2026-07-10 · 4 min
A PM with an agent chief-of-staff
What actually happened when I ran an AI agent as my own chief of staff for a few months: architecture, failures, and the rules that came from them.
I run delivery across three client accounts on two Jira instances, plus the internal work of a consultancy. For the past few months, the first thing that happens in my working day is not me reading email. It's an agent reading everything, and briefing me.
I've written here about building agents for clients. This post is about the one I run on myself: what it actually does, how it's built, and the parts that failed. Especially the parts that failed, because that's where all the design came from.
The morning briefing
When I start a session, the agent scans both Jira instances for status changes, my inbox, Teams, today's calendar, meeting transcripts from a local recorder on my Mac, and my time tracking. It cross-references all of that against a task file, updates what moved, and produces one briefing: today's calendar, top three priorities, follow-ups due, what's new, what's blocked, and whether my logged hours match the work it can see I did.
The last one stings regularly. It's supposed to.
The same setup preps me for meetings (pulls the previous instance's transcript, open tickets, and what I promised last time), turns recorded refinement meetings into drafted Jira tickets I approve before anything is created, and assembles the weekly client status from actual Jira movement instead of memory.
The architecture is files
There is no vector database and no platform. The agent's memory is markdown files in a folder: a small router file, a core file with people and terminology, one file per project, one per person that matters. The router decides what gets loaded: a morning session loads roughly 15–25KB of context depending on which clients are on the calendar that day, and nothing else.
Files sound primitive. They are also diffable, portable, reviewable, and mine. When the agent gets something wrong, I open the file and fix the sentence. Try that with an embedding.
Everything interesting came from a failure
Memory went stale. Early on, facts about people lived in two places, and both drifted. The fix was structural: an index with one current line per person, and depth in a separate dossier. One place to update. The lesson generalizes — duplicated memory isn't redundancy, it's guaranteed contradiction.
The task list became a diary. Every sync appended a dated "new since yesterday" section, and within weeks the file was 300 lines of archaeology. Now there's a hard rule: the task list is a task list. Updates edit existing items in place; the journal lives elsewhere; the file has a line budget and a weekly archive that enforces it. Agents are enthusiastic appenders — containment has to be a rule, not a hope.
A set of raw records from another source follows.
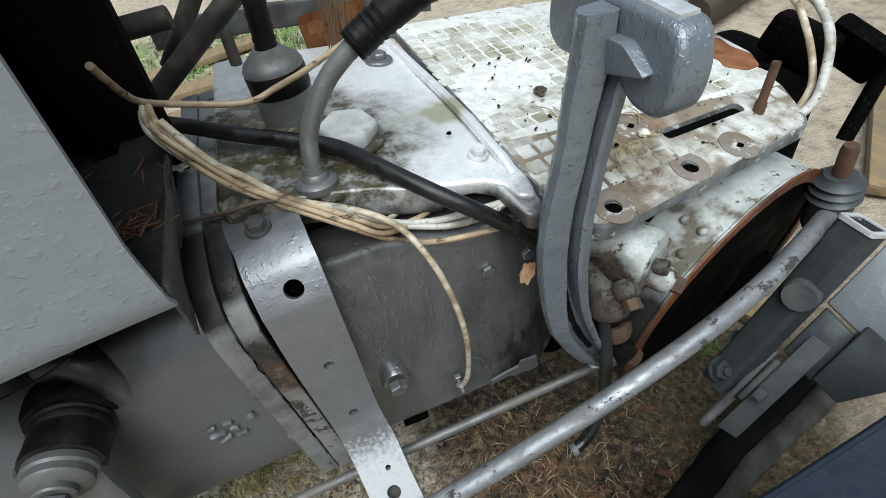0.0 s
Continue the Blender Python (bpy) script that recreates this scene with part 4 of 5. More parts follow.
# ---- steering arm and drag link ----
steer = thing("steering_arm", (-0.335, -0.05, 0.33), "light grey forged steering drop arm on a rubber-booted shaft", "steering arm")
part("boot", turned((-0.3250, 0.046, 0.603), (-0.3258, -0.020, 0.605), [(0.0380, 0), (0.0400, 0.04), (0.0400, 0.12), (0.0370, 0.16), (0.0393, 0.21), (0.0393, 0.28), (0.0368, 0.32), (0.0388, 0.36), (0.0388, 0.42), (0.0366, 0.47), (0.0370, 0.72), (0.0376, 0.90), (0.0364, 0.97), (0.033, 1)], 56), boot_rubber, steer, "black rubber boot")
part("cap", turned((-0.3258, -0.018, 0.605), (-0.3262, -0.043, 0.605), [(0.0315, 0), (0.0328, 0.06), (0.0328, 0.34), (0.0312, 0.40), (0.0302, 0.44), (0.0300, 0.74), (0.0280, 0.82), (0.0240, 0.87), (0.018, 0.98)], 48), lever_paint, steer, "dirty grey cap")
part("cap_washer", turned((-0.3262, -0.042, 0.605), (-0.3263, -0.0505, 0.605), [(0.0178, 0), (0.0185, 0.15), (0.0185, 0.8), (0.0168, 1)], 32), lever_paint, steer)
bolt(steer, (-0.3263, -0.0495, 0.605), (0.0, -0.99, -0.08), 0.0245, 0.017, 0.0, lever_paint, turn=0.3)


def build_drop_arm():
    rows = ((0.615, -0.008, -0.334, 0.034, 0.014), (0.575, -0.022, -0.335, 0.037, 0.015), (0.52, -0.030, -0.336, 0.036, 0.014), (0.46, -0.042, -0.337, 0.032, 0.013), (0.41, -0.055, -0.339, 0.028, 0.012), (0.37, -0.066, -0.341, 0.025, 0.013), (0.345, -0.072, -0.342, 0.024, 0.015))
    fine = curve_points([V((r[2], r[1], r[0])) for r in rows], 5)
    wd = curve_points([V((r[3], r[4], 0)) for r in rows], 5)
    bm = bm_()
    rings = []
    for i, (p, w) in enumerate(zip(fine, wd)):
        ring = []
        for k in range(20):
            t = 2 * math.pi * k / 20
            c, s = math.cos(t), math.sin(t)
            ring.append(bm.verts.new(p + V((w.x * math.copysign(abs(c) ** 0.6, c), w.y * math.copysign(abs(s) ** 0.6, s), 0))))
        rings.append(ring)
    for a, b in zip(rings, rings[1:]):
        for i in range(20):
            bm.faces.new((a[i], a[(i + 1) % 20], b[(i + 1) % 20], b[i]))
    bm.faces.new(rings[0][::-1])
    bm.faces.new(rings[-1])
    part("arm", bm, arm_paint, steer)


build_drop_arm()
lug = part("clamp_lug", turned((-0.385, 0.0, 0.443), (-0.400, -0.04, 0.425), [(0.022, 0), (0.025, 0.2), (0.025, 0.45), (0.019, 0.5), (0.018, 0.9), (0.016, 1)], 24), silver, steer)
part("nut", hexagon((-0.398, -0.034, 0.428), (-0.3, -0.85, -0.4), 0.022, 0.010), silver, lug)

link = thing("drag_link", (-0.34, -0.08, 0.30), "curved silver-painted steel drag link with a ball joint", "steering rod")
LINK = [(-0.318, -0.090, 0.322), (-0.24, -0.102, 0.336), (-0.15, -0.113, 0.355), (0.0, -0.118, 0.394), (0.13, -0.119, 0.436), (0.27, -0.116, 0.484), (0.42, -0.091, 0.502), (0.55, -0.052, 0.505), (0.675, 0.0, 0.488)]
part("tube", tube(LINK, 0.0125, 20, 8), rod_paint, link)
part("collar", hexagon((-0.324, -0.089, 0.321), (0.98, -0.13, 0.16), 0.034, 0.014), rod_paint, link)
bj = part("ball_housing", turned((-0.343, -0.084, 0.342), (-0.345, -0.094, 0.276), [(0.020, 0), (0.025, 0.05), (0.026, 0.8), (0.023, 0.95), (0.018, 1)], 28), rod_paint, link)
part("dust_boot", turned((-0.342, -0.078, 0.362), (-0.343, -0.083, 0.340), [(0.022, 0), (0.027, 0.2), (0.023, 0.4), (0.027, 0.6), (0.023, 0.8), (0.026, 1)], 28), rod_paint, bj)
part("grease_nipple", turned((-0.345, -0.094, 0.277), (-0.346, -0.097, 0.254), [(0.009, 0), (0.009, 0.4), (0.005, 0.5), (0.005, 1)], 12), rust, bj)
part("end_eye", turned((0.672, 0.002, 0.452), (0.668, 0.002, 0.505), [(0.026, 0), (0.028, 0.1), (0.028, 0.9), (0.024, 1)], 24), axle_paint, link)
part("dust_bellows", turned((0.668, 0.003, 0.505), (0.664, 0.004, 0.548), [(0.030, 0), (0.034, 0.15), (0.026, 0.3), (0.033, 0.45), (0.025, 0.6), (0.031, 0.75), (0.022, 0.9), (0.020, 1)], 28), axle_paint, link)
part("ball_pin", turned((0.664, 0.004, 0.546), (0.660, 0.006, 0.595), [(0.011, 0), (0.011, 0.8), (0.009, 1)], 16), rust, link, "rusty threaded ball pin")

brake_rod = thing("brake_rod", (-0.33, -0.02, 0.33), "thin grey steel brake rod with a forked end", "rod")
part("shaft", rod((-0.295, -0.020, 0.346), (0.292, -0.021, 0.3667), 0.0068, 16), dull_rod, brake_rod)
part("fork", turned((-0.345, -0.014, 0.339), (-0.290, -0.020, 0.346), [(0.011, 0), (0.012, 0.2), (0.0115, 0.8), (0.009, 1)], 16), grey_sheet, brake_rod)
part("lock_nut", hexagon((-0.291, -0.020, 0.346), (1, 0, 0.03), 0.021, 0.009), grey_sheet, brake_rod)
part("fork_pin", rod((-0.352, -0.005, 0.362), (-0.352, -0.005, 0.318), 0.013, 14), black_void, brake_rod, "black greasy fork pin")

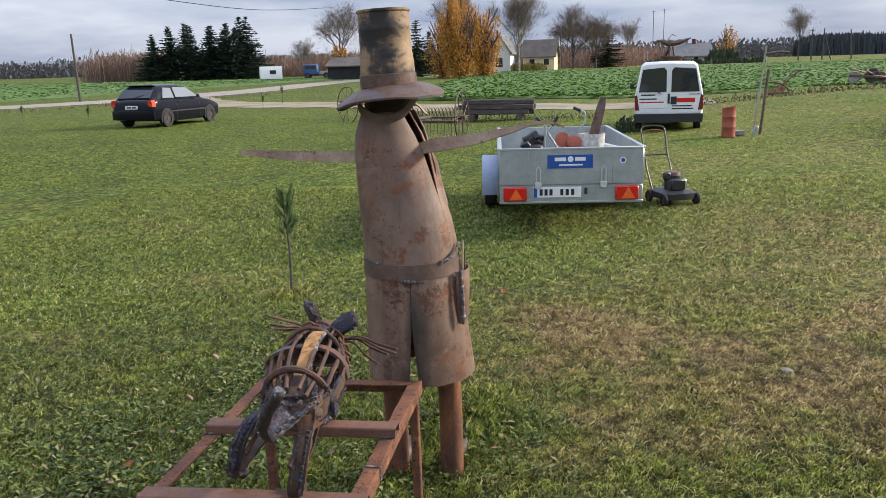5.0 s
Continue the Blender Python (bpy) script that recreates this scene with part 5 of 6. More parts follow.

Warnings never died. The agent flags risks. That's part of its job description: I ask it to push back. But a flag that gets repeated every morning without being acted on isn't diligence, it's wallpaper. The rule now: a pushback flag that survives three mornings gets escalated into a forced decision, or dropped. Alerts must have a lifecycle.
Noise crowded out signal. Uptime reports, auto-resolved cloud alerts, recurring warnings that are "known, monitor only": the agent used to file them all as tasks. Now there's an explicit noise filter: they can appear in the briefing, they may not become work items. Deciding what the agent must ignore took as much care as deciding what it reads.
Each of those rules is written down in the agent's instructions, in plain language, and I add one every time something new goes wrong. That file is the real asset. The model behind it has changed several times; the rules survive every swap.
The same discipline I sell
If this sounds familiar, it's because it is the argument I make to clients about their agents: the model is a component, the operating discipline is the product. Human-in-the-loop isn't a checkbox here, it's the whole shape of the thing: the agent drafts, updates and flags; I decide, send and commit. It has no send button.
The honest summary after a few months: it doesn't make me faster at any single task. It makes the start of every day cheaper (no rebuilding context, no "what did I promise whom") and it makes dropped balls rare, because a file with a line budget and a lifecycle rule is remarkably bad at forgetting.
A chief of staff doesn't do the job for you. It makes sure you walk into the room already knowing everything you were supposed to know. Turns out you can build one.